■ **Given task**:
Report the count of lines containing the word "Blender" in the entries below, and nothing more.

-- Start --

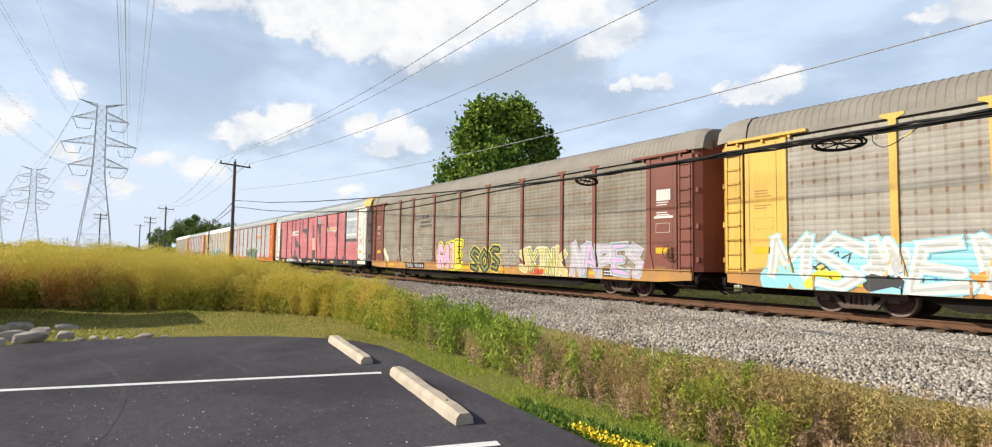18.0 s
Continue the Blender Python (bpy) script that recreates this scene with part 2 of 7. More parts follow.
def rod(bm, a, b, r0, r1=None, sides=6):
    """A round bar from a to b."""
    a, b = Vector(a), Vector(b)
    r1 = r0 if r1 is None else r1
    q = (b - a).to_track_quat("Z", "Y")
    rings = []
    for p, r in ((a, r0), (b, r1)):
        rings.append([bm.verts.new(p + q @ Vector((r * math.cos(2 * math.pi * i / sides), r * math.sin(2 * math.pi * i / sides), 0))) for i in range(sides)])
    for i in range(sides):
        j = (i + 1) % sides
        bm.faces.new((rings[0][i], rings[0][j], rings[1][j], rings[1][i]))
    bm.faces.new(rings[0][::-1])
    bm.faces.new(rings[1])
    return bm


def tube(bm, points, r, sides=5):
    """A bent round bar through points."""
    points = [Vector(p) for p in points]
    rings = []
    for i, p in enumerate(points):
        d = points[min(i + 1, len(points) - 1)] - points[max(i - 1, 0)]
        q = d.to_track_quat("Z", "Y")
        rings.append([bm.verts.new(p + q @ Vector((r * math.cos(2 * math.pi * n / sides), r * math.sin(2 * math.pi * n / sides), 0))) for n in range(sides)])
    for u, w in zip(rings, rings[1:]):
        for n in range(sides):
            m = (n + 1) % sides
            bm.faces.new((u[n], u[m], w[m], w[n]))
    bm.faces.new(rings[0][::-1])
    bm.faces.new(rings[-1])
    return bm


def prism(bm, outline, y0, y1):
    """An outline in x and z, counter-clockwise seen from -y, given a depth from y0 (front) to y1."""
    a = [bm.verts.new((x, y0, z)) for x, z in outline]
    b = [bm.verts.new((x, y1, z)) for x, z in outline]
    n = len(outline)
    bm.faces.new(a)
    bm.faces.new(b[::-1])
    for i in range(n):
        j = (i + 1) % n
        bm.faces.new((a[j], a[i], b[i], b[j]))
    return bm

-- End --
-- Start --

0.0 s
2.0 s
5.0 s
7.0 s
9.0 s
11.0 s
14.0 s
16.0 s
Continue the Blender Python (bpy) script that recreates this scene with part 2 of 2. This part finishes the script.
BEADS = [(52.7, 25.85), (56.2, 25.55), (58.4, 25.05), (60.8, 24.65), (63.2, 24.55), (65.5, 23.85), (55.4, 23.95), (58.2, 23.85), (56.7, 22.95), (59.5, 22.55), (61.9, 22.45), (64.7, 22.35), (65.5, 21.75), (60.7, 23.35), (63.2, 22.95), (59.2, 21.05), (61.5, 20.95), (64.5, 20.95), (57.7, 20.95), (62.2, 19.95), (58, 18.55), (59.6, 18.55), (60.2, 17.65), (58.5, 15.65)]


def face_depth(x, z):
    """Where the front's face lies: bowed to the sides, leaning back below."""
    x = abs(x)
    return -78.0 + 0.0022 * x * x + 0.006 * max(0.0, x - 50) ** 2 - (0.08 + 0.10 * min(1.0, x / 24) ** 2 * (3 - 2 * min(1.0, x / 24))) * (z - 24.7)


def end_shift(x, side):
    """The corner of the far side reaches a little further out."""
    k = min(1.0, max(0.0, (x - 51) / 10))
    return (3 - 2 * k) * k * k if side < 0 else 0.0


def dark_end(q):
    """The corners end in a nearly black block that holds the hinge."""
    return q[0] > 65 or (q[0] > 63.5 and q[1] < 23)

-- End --

■ **Solution**:
2